In mid-summer, when there is due to aridity no longer grass, one certainly has more luck with finding some ancient stones.

Whoever wants to visit ancient Elyros, follow the directions below:

  • Coming from Chania, at the intersection at Rodovani turn left direction Sougia. After 20m turn right into a dirt road that branches immediately again. To the right leads a very well extended dirt road to the school, left a less good dirt road going up to the church, take the left one. Whoever does not want to strain his vehicle, best park it down here and walk up to the church (60m), otherwise park at the church.
  • Left past the church after 30m turn right through the fields towards west, if you find after further 50-70m the door in the fence, you are on the right way. Open it, pass it and of course, close it gain. Then after 150m (and after climbing through a quite big hole of another fence) you should see some stone walls. Somewhere here (according to the priest) there are also remains of a mosaic pavement.
  • Right past the church, a path leads through the olive groves, after 50m you see left hand the cisterns.
  • Also on the attached Google map you will find instructions with photos.


The “Philosopher of Elyros”

Ancient Elyros is built on the hill “Kefala”, 500 m southwest of the village Rodovani.
It is considered the most important ancient city in the southwest of Crete in the Hellenistic and Roman periods, and even had its own currency.
In Elyros the god Apollo and the heroes Fylakidi and Filandros, the latter son of Apollo and the nymph Akakallidas, were worshiped. Witness thereof a bronze gift to Delphi, which shows a goat lactating the 2 heroes.
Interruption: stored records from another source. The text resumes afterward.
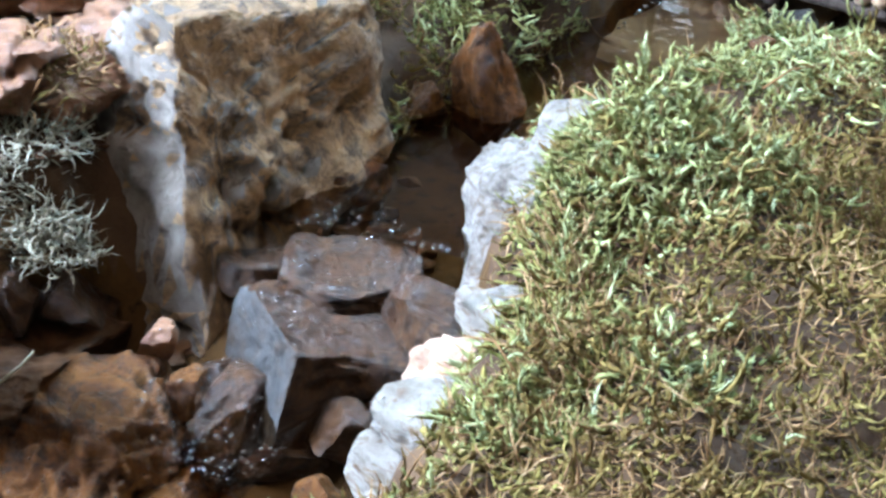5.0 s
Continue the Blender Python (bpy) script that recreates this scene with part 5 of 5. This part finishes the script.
FUZZ = [M["moss_green_base"], M["moss_base"]]
moss_cap((-0.135, -0.465, 0.12), 0.062, 0.066, 0.068, 900, 31, 0.02, 0.0016, "feathery green moss hanging over the limestone block")
moss_cap((-0.135, -0.465, 0.118), 0.064, 0.068, 0.068, 3000, 34, 0.012, 0.0008, "short olive moss over the limestone block", FUZZ, 0.5)
moss_cap((-0.158, -0.625, 0.092), 0.048, 0.095, 0.04, 500, 32, 0.02, 0.0016, "feathery green moss over the limestone slabs")
moss_cap((-0.158, -0.625, 0.089), 0.050, 0.10, 0.04, 3000, 35, 0.012, 0.0008, "short olive moss over the limestone slabs", FUZZ, 0.6)
moss_cap((-0.035, 0.36, 0.105), 0.09, 0.055, 0.08, 2600, 33, 0.014, 0.0009, "olive moss hanging over the earthen cliff", FUZZ, 0.7)
moss_cap((-0.03, 0.345, 0.10), 0.095, 0.06, 0.082, 900, 36, 0.022, 0.0006, "dry brown roots hanging over the earthen cliff", [M["moss_thread"], M["moss_thread"]])
moss_cap((0.0, 0.47, 0.10), 0.10, 0.13, 0.115, 2600, 51, 0.016, 0.001, "olive moss over the cliff's top", FUZZ, 0.6)
moss_cap((0.0, 0.47, 0.10), 0.10, 0.13, 0.117, 500, 52, 0.024, 0.0006, "dry brown roots over the cliff's top", [M["moss_thread"], M["moss_thread"]])
moss_cap((-0.50, -0.44, 0.145), 0.06, 0.045, 0.03, 500, 53, 0.02, 0.0006, "dry brown roots over the red rocks", [M["moss_thread"], M["moss_dry"]])
moss_cap((-0.315, -0.05, 0.085), 0.05, 0.15, 0.085, 2600, 38, 0.014, 0.0008, "olive moss hanging over the left bank", [M["moss_base"], M["moss_dry"]], 0.3)


def bank_moss():
    """Moss drooping over the edge above the limestone slabs."""
    rng = np.random.RandomState(44)
    n = 5200
    y = rng.uniform(-0.69, -0.40, n)
    x = -0.200 + 0.06 * np.sqrt(rng.rand(n)) + 0.012 * grid_noise(y, y * 0, 30, 4)
    ok = to_area(x, y, POOL) > 0.01
    x, y = x[ok], y[ok]
    n = len(x)
    base, nrm = np.stack([x, y, ground(x, y)], -1), slope(x, y)
    kind = rng.rand(n)
    for nm, sel, length, rad, mats, label, leafy in (("moss", kind < 0.74, 0.012, 0.001, FUZZ, "short olive moss drooping over the slabs", False), ("moss", (kind >= 0.74) & (kind < 0.88), 0.020, 0.0015, MOSS, "feathery green moss drooping over the slabs", True),
                                                     ("dead_stems", kind >= 0.88, 0.026, 0.0005, [M["moss_thread"], M["moss_thread"]], "brown dead stems drooping over the slabs", False)):
        m = sel.sum()
        strands(nm, base[sel], nrm[sel], length * rng.uniform(0.6, 1.4, m), rad * rng.uniform(0.7, 1.3, m), rng, mats, label, (-0.1, 0.9), 1.5, 4, 3, 0.2, "dead stems" if nm == "dead_stems" else "moss",
                which=(rng.rand(m) < 0.5).astype(int), taper=0.6, leafy=leafy)


bank_moss()
moss_cap((-0.205, -0.715, 0.040), 0.042, 0.045, 0.062, 1300, 61, 0.013, 0.0009, "short olive moss beside the limestone slabs", FUZZ, 0.6, rings=2)
moss_cap((-0.205, -0.715, 0.042), 0.042, 0.045, 0.062, 220, 62, 0.018, 0.0014, "feathery moss beside the limestone slabs", MOSS, 0.5)
moss_cap((-0.205, -0.715, 0.042), 0.042, 0.045, 0.062, 260, 63, 0.026, 0.0005, "dead stems beside the limestone slabs", [M["moss_thread"], M["moss_thread"]])


def moss_shoot(foot, tip, r, bow):
    """One thick feathery shoot leaning out over the pool: an arched stem closely set with blunt leaves."""
    bm = bmesh.new()
    a, b = Vector(foot), Vector(tip)
    side = (b - a).cross(Vector((0, 0, 1))).normalized() * bow
    pts = [a.lerp(b, k / 9) + side * math.sin(math.pi * k / 9) + Vector((0, 0, 1)) * bow * 0.5 * math.sin(math.pi * k / 9) for k in range(10)]
    tube(bm, pts, [r * (0.55 + 0.1 * (k % 2) + 0.25 * math.sin(math.pi * k / 9)) for k in range(10)], 7, 0)
    for k in range(1, 10):
        d = (pts[k] - pts[k - 1]).normalized()
        u = d.orthogonal().normalized()
        for q in range(6):
            out = Matrix.Rotation(q * math.pi / 3 + 0.5 * k, 3, d) @ u
            w = out.cross(d) * r * 0.35
            v = [bm.verts.new(pts[k] + out * r * 0.5 + w), bm.verts.new(pts[k] + out * r * 0.5 - w), bm.verts.new(pts[k] + out * r * 1.15 + d * r * 1.5)]
            bm.faces.new(v)
    return tagged(link("moss_shoot", bm, M["moss_jade"]), "single pale green moss shoot leaning over the pool", "moss shoot", "moss shoots at the pool's front edge")


for foot, tip, r, bow in (((-0.532, -1.196, 0.150), (-0.549, -1.176, 0.159), 0.0016, 0.001), ((-0.508, -1.174, 0.152), (-0.519, -1.164, 0.159), 0.0017, -0.001), ((-0.486, -1.156, 0.150), (-0.511, -1.150, 0.160), 0.0017, 0.004),
                          ((-0.480, -1.148, 0.148), (-0.496, -1.134, 0.160), 0.0019, 0.002), ((-0.484, -1.150, 0.150), (-0.500, -1.141, 0.155), 0.0016, -0.002), ((-0.440, -1.110, 0.152), (-0.458, -1.104, 0.160), 0.0019, 0.003),
                          ((-0.436, -1.104, 0.150), (-0.445, -1.090, 0.162), 0.0018, 0.002), ((-0.430, -1.096, 0.148), (-0.425, -1.078, 0.160), 0.0016, 0.003), ((-0.436, -1.112, 0.150), (-0.456, -1.118, 0.158), 0.0017, -0.003)):
    moss_shoot(foot, tip, r, bow)


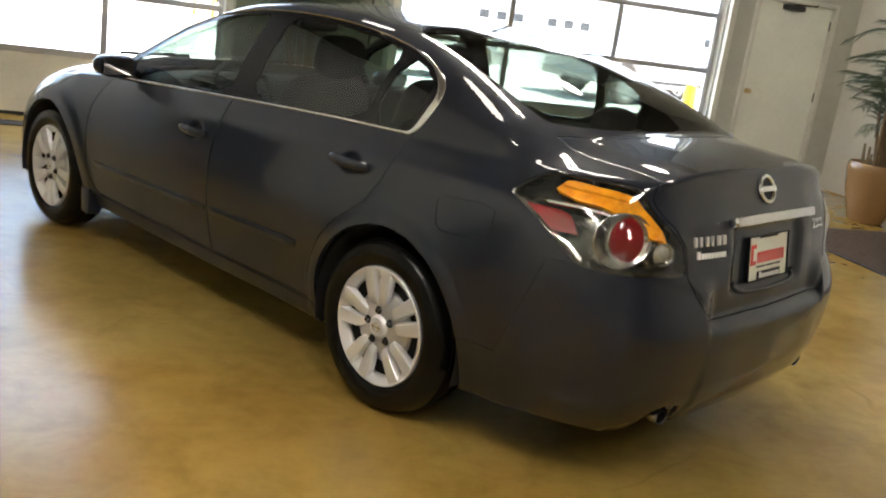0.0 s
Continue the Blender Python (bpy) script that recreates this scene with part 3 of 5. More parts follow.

 Ancient Elyros – on the way to Sougia
The Philosopher from ancient Elyros Crete

Robert Pashley was the first who showed the exact location of ancient Elyros under instructions from the competent authorities and inscriptions. This information was later confirmed by Thenon, who discovered the inscription in the ruins:

“Έδοξε τη πόλει των Ελυρίων” = “Blessed be the city of the Elyrians”
Elyros kept his flourishing life up in Byzantine times and was even the seat of the diocese. The city was destroyed by the Saracens.
In today’s coastal village Soughia (in ancient times called Syia) was the former harbor of Elyros.

The until now most impressing finding from Elyros-hill stands proudly on a wall of the Archaeological Museum of Chania and is known as the Philosopher of Elyros.